- Genre: State fair
- Dates: 06-15 August 2026
- Locations: Fairlea, West Virginia
- Years active: 1881–1916, 1919–1939; 1946–2019; 2021–
- Website: Official website

= State Fair of West Virginia =

Annual state fair

The State Fair of West Virginia is an annual state fair for West Virginia, United States. It is held annually in mid-August on the State Fairgrounds in Lewisburg. This year's State Fair is scheduled for 13-22 August 2026. The State Fairgrounds consists of a large open park for carnivals and exhibition, grandstands, and several exhibition buildings. Free parking is provided adjacent to the fairgrounds.
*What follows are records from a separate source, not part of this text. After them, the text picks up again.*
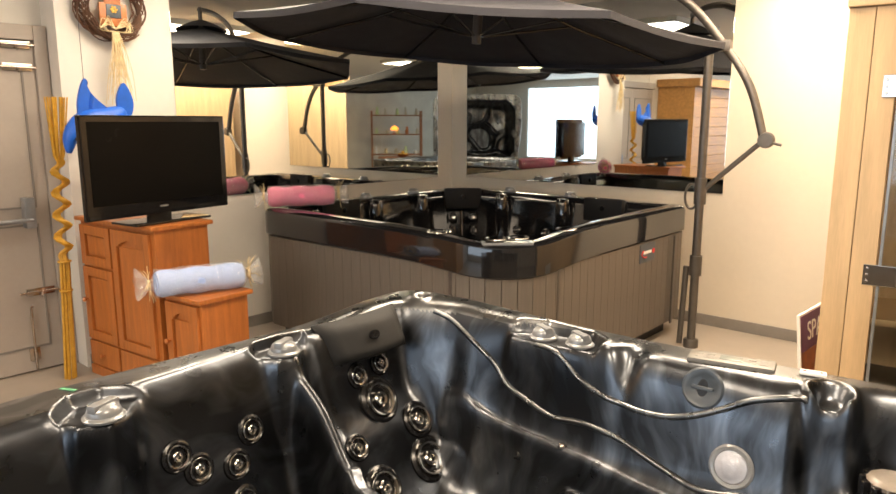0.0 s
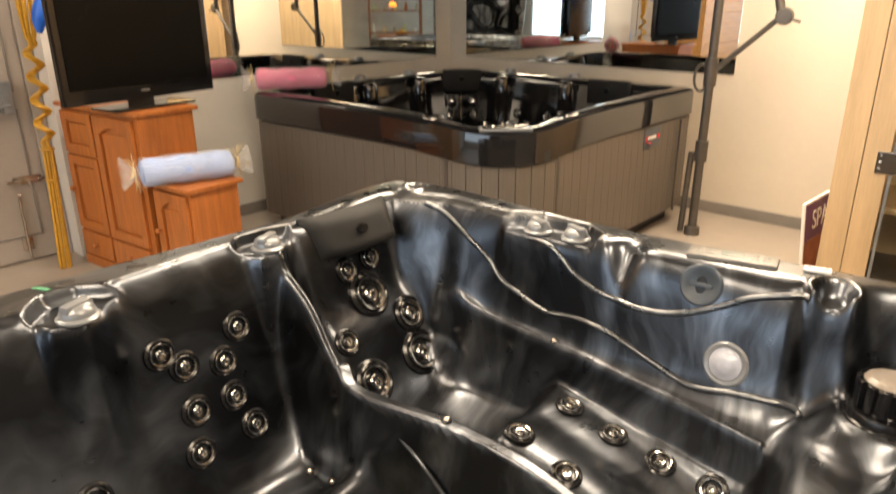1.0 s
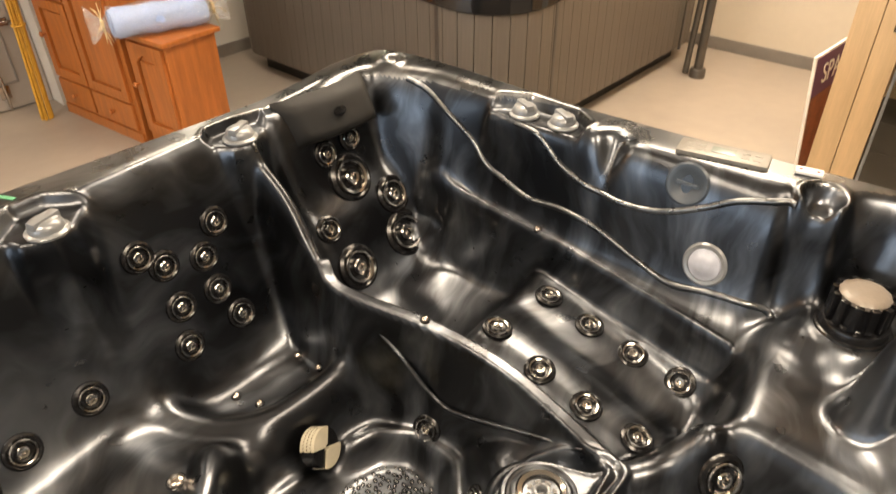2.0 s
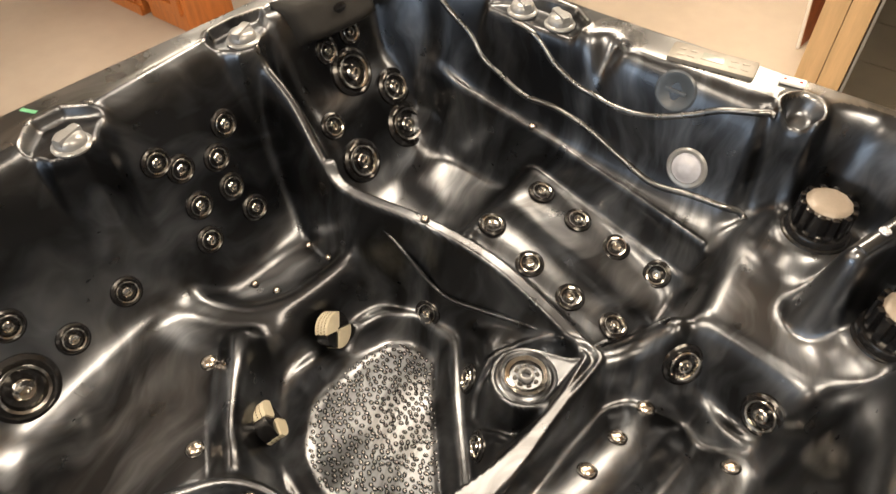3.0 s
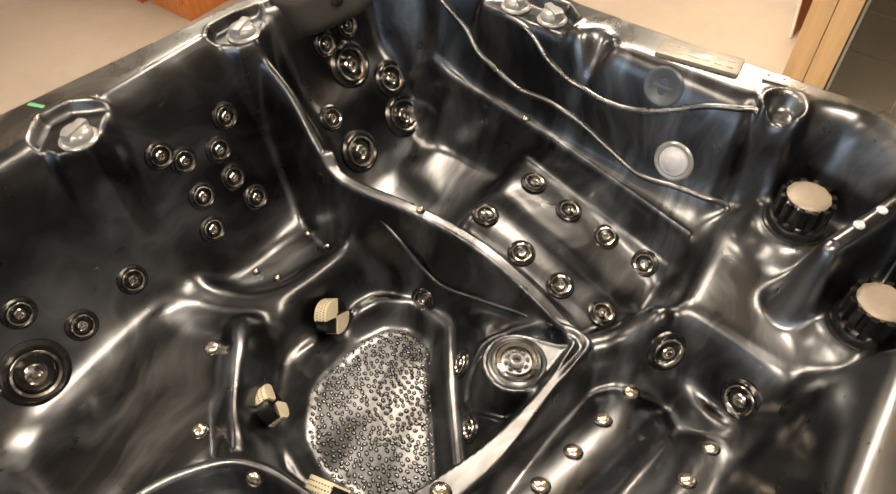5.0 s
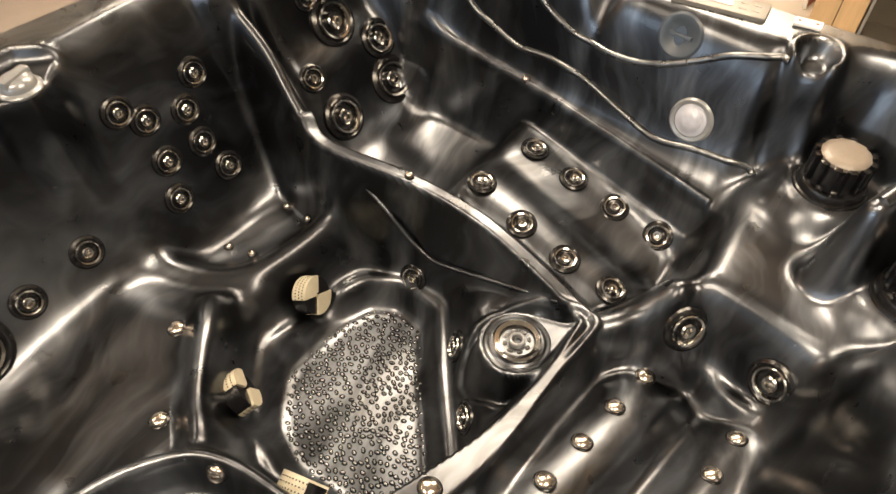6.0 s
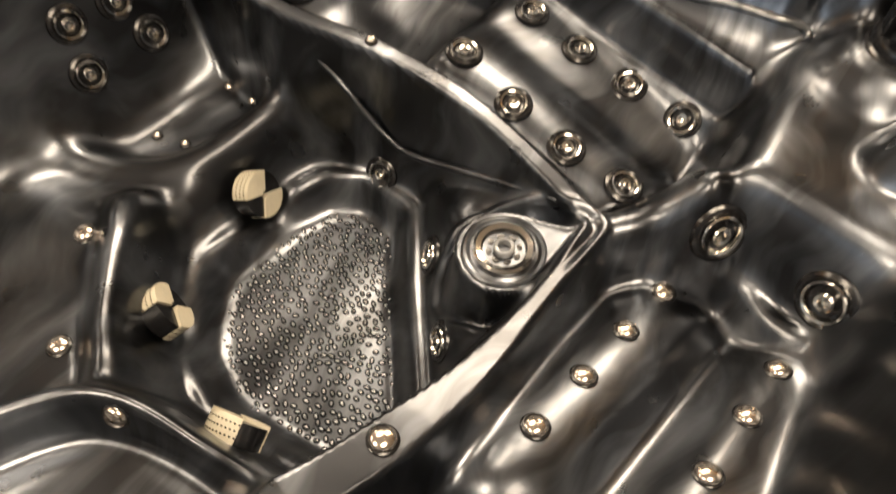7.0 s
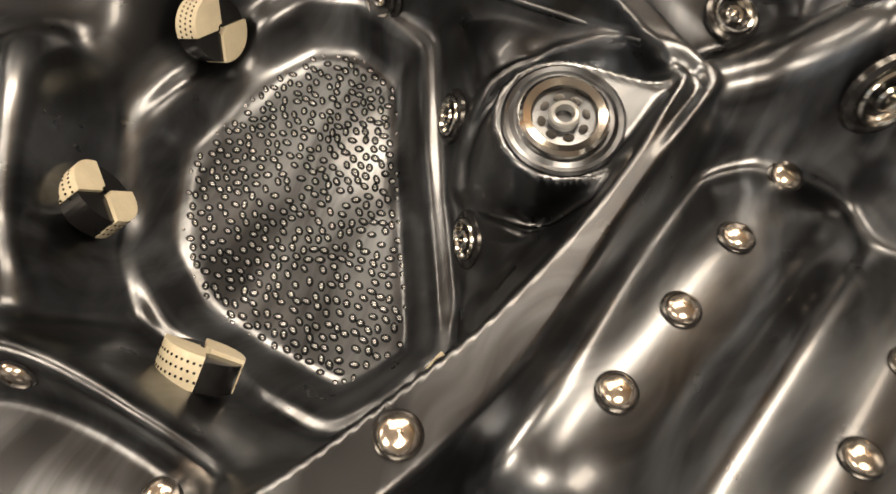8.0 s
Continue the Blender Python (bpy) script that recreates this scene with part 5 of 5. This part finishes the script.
# ---- cantilever umbrella ----
umb = thing("cantilever_umbrella", "open charcoal canvas cantilever umbrella on a grey metal pole", "umbrella")
PX, PY = 4.64, 1.41
part("pole", tube(bmesh.new(), [(PX, PY, 0.0), (PX, PY, 2.06)], 0.029, 20), M_POLE, umb)
part("pole_sleeve", tube(bmesh.new(), [(PX, PY, 0.52), (PX, PY, 0.66)], 0.042, 20), M_POLE, umb)
part("side_tube", tube(bmesh.new(), [(PX - 0.02, PY + 0.075, 0.02), (PX - 0.01, PY + 0.06, 0.58)], 0.020, 14), M_POLE, umb)
part("base_socket", lathe(bmesh.new(), [(0.0, 0.0), (0.052, 0.0), (0.052, 0.05), (0.046, 0.06), (0.030, 0.062)], 22, Matrix.Translation((PX, PY, 0))), M_POLE, umb)
part("collar", tube(bmesh.new(), [(PX, PY, 1.02), (PX, PY, 1.20)], 0.040, 18), M_POLE, umb)
part("crank_loop", tube(bmesh.new(), [(PX - 0.005, PY + 0.055 + 0.045 * math.cos(t * 0.3), 1.07 + 0.085 * math.sin(t * 0.3)) for t in range(22)], 0.009, 8), M_POLE, umb)
ELBOW = Vector((4.63, 1.03, 1.46))
part("strut", tube(bmesh.new(), [(PX, PY - 0.03, 1.13), tuple(ELBOW)], 0.017, 14), M_POLE, umb)
hubw = part("handle_wheel", lathe(bmesh.new(), [(0.0, -0.035), (0.045, -0.032), (0.052, -0.015), (0.052, 0.015), (0.045, 0.032), (0.0, 0.035)], 26), M_POLE, umb)
hubw.matrix_local = Matrix.Translation(ELBOW + Vector((0, -0.015, 0))) @ pose(0, 0, 0, 0, 90, 0)
part("handle_pin", tube(bmesh.new(), [tuple(ELBOW), tuple(ELBOW + Vector((-0.03, -0.11, -0.03)))], 0.009, 10), M_POLE, umb)
arc = smooth_line([tuple(ELBOW), (4.64, 1.14, 1.80), (4.63, 1.31, 2.06), (4.52, 1.56, 2.36), (4.28, 1.93, 2.56), (3.95, 2.30, 2.63), (3.65, 2.60, 2.62)], 8)
part("curved_arm", tube(bmesh.new(), arc, 0.027, 16), M_POLE, umb)
part("arm_bracket", boxed(PX - 0.04, PX + 0.04, 1.27, 1.43, 2.03, 2.10, bevel=0.012), M_POLE, umb)
part("hanger", tube(bmesh.new(), [(3.65, 2.60, 2.63), (3.65, 2.60, 2.46)], 0.018, 12), M_POLE, umb)
RAD = 1.50
TILT = Matrix.Translation((3.65, 2.60, 2.10)) @ Matrix.Rotation(radians(3.6), 4, Vector((0.81, 0.59, 0)))
bm = bmesh.new()
n = 8
rows = []
for i in range(9):
    t = i / 8
    row = []
    for k in range(n * 6):
        a = 2 * math.pi * k / (n * 6) + radians(12)
        loc = (k % 6) / 6
        flat = math.cos(math.pi / n) / math.cos((loc - 0.5) * 2 * math.pi / n)
        dip = 0.035 * math.sin(math.pi * loc) * t
        row.append(bm.verts.new((RAD * t * flat * math.cos(a), RAD * t * flat * math.sin(a), 0.36 * (1 - t) ** 1.08 - dip * 0.6)))
    rows.append(row)
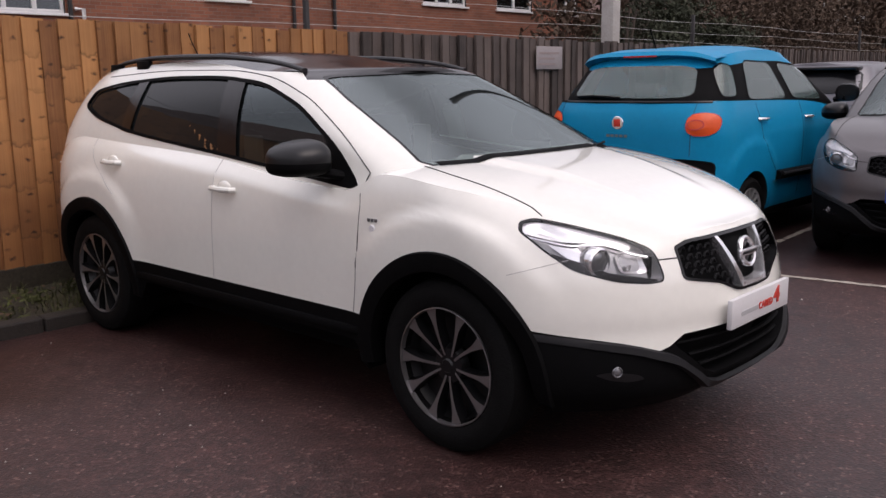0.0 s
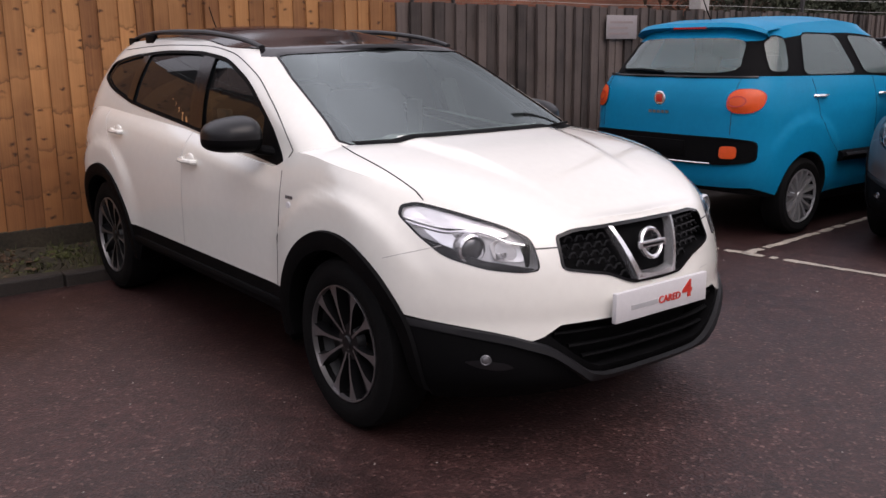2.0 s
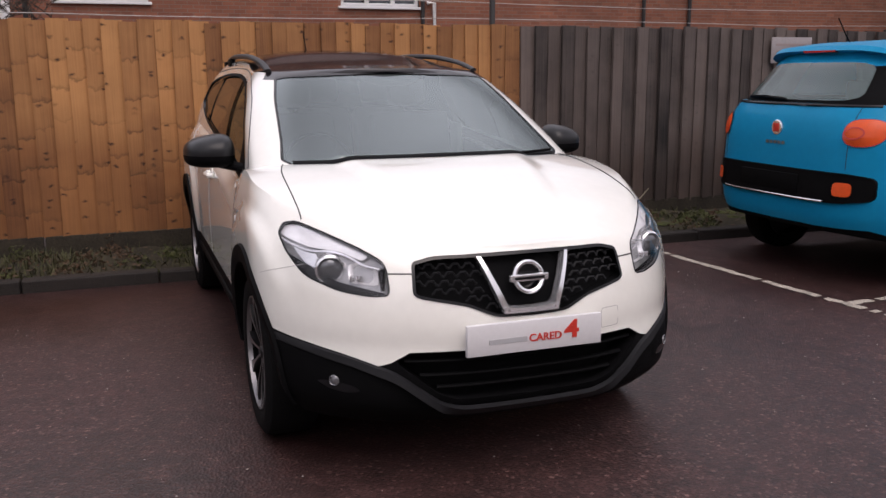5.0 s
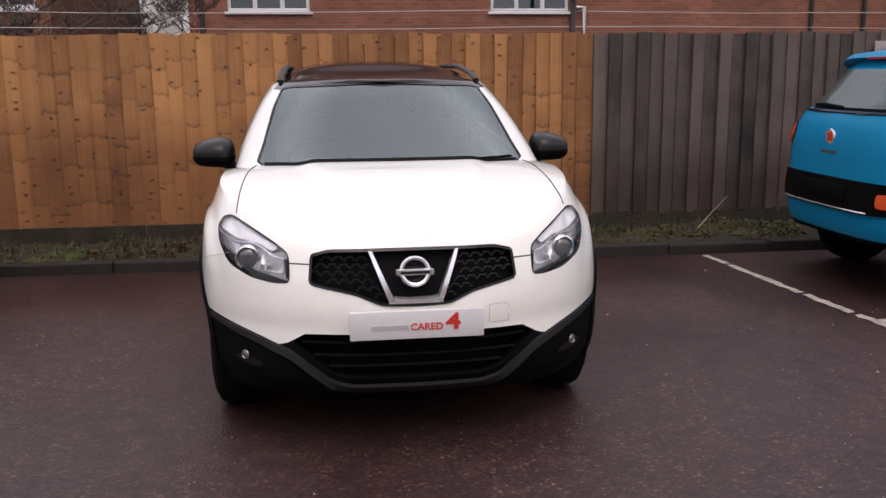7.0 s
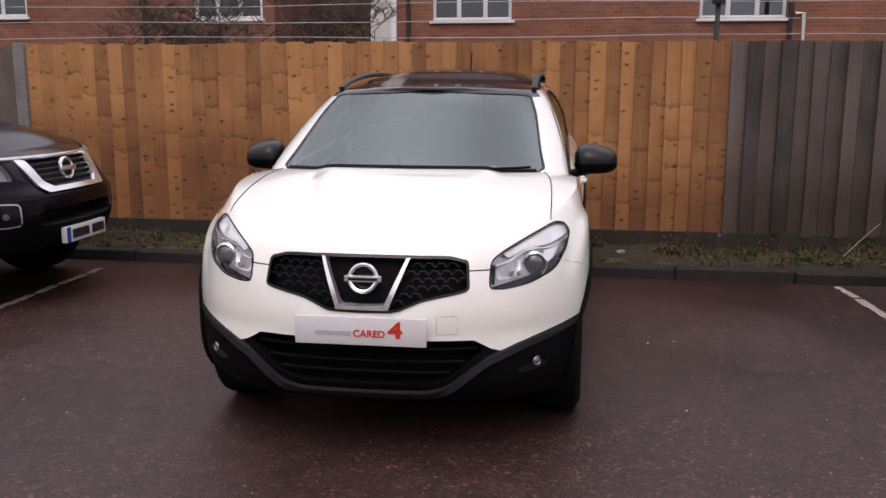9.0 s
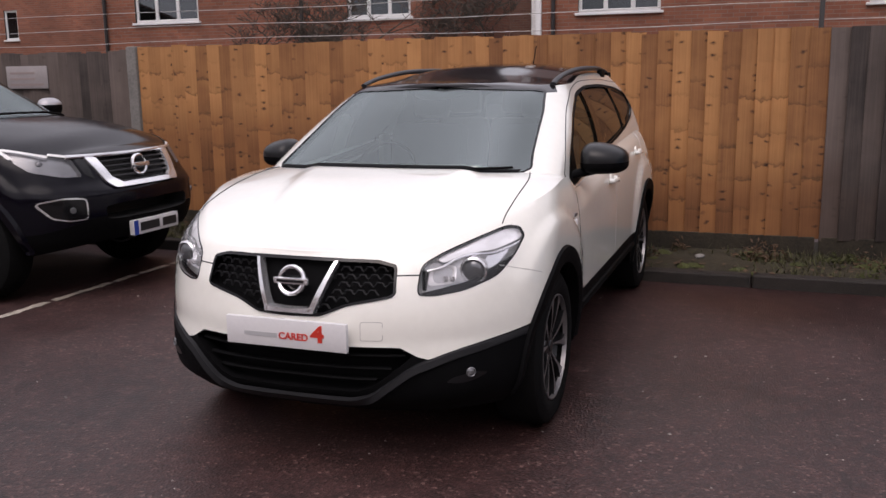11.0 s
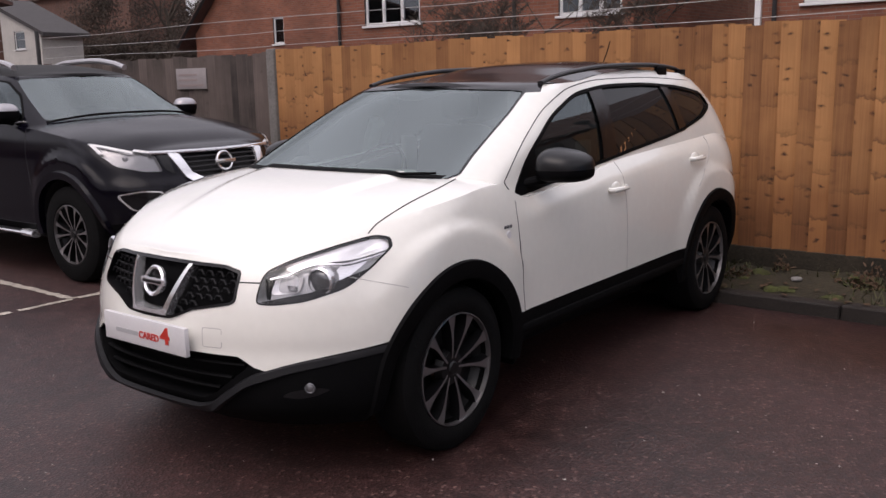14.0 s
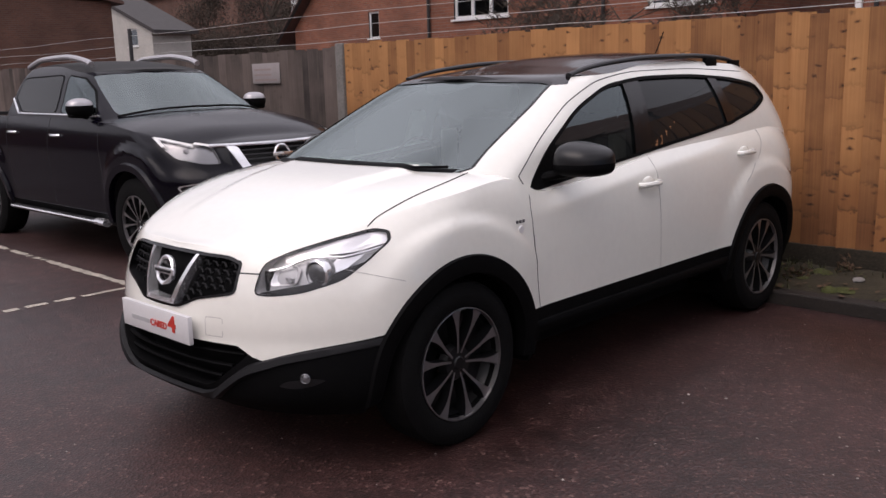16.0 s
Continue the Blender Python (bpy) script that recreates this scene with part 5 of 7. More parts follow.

Over the years the following concerts have been held at the grandstand:

• Conway Twitty
• Loretta Lynn
• George Jones
• Merle Haggard
• Johnny Cash
• Lorrie Morgan
• Little Big Town
• Britney Spears
• Big Time Rush
• Victoria Justice
• Tammy Wynette
• Travis Tritt

At the 2019 State Fair Alabama was scheduled to perform but Randy Owen became ill.
Jamey Johnson filled in for Alabama.

The West Virginia State Police, Greenbrier County Sheriff's Office and security guards are the ones who patrol this fair.

==History==

The first event to be called the State Fair occurred in Wheeling on February 1, 1881. The Lewisburg fair evolved from local events that date back to 1854. World War I caused the 1917 & 1918 fairs to be cancelled. In 1941 the state government declared it to be the official State Fair. However, World War II forced cancellation of the event until 1946. The Meadow River Lumber Building was listed on the National Register of Historic Places in 1997. There was also no fair in 2020 due to the COVID-19 pandemic.

==Current activities==
By the standards of large states with a more agricultural economies, the West Virginia event is relatively small. It lasts over eight days. It features a traveling carnival with various rides, competitive exhibitions by farmers and 4-H and FFA members, harness racing (no gambling is currently allowed), exhibitions by manufacturers of farm machinery and industrial tools, and a nightly concert performed by popular artists. Higher stakes Bingo is conducted at the fair than is normally permitted under state law. A beauty queen is selected. In political years, elaborate displays by candidates and political parties are also a part of the fair.
Midway Rides are provided by the Orange unit of Reithoffer Shows.

The 2006 fair generated 174,438 paid admissions, which was the highest number since 2002; that year, security screens were set up at the gates. Adding children under five (who are admitted free) and various other complementary admissions brings the estimated attendance to 210,000. Prior to the completion of Interstate 64 in 1988 the fairground was difficult to access from most of the state and the event was much more local in nature. However, it has grown greatly since that time.

The Fair is a non-profit organization under section 501(c)(3) of the U.S. Internal Revenue Code. Although the Fair does not release its financial statements to the public, managers claim that it operates on a "small margin." According to a 2006 report commissioned by the Fair, it has an annual economic impact of $8.9 million on Greenbrier County.

The Fair receives no appropriation from the state, supporting itself from admissions, fees charged to vendors, and rental of the fairgrounds to other groups. It does receive support in kind from the state Department of Agriculture and from West Virginia University.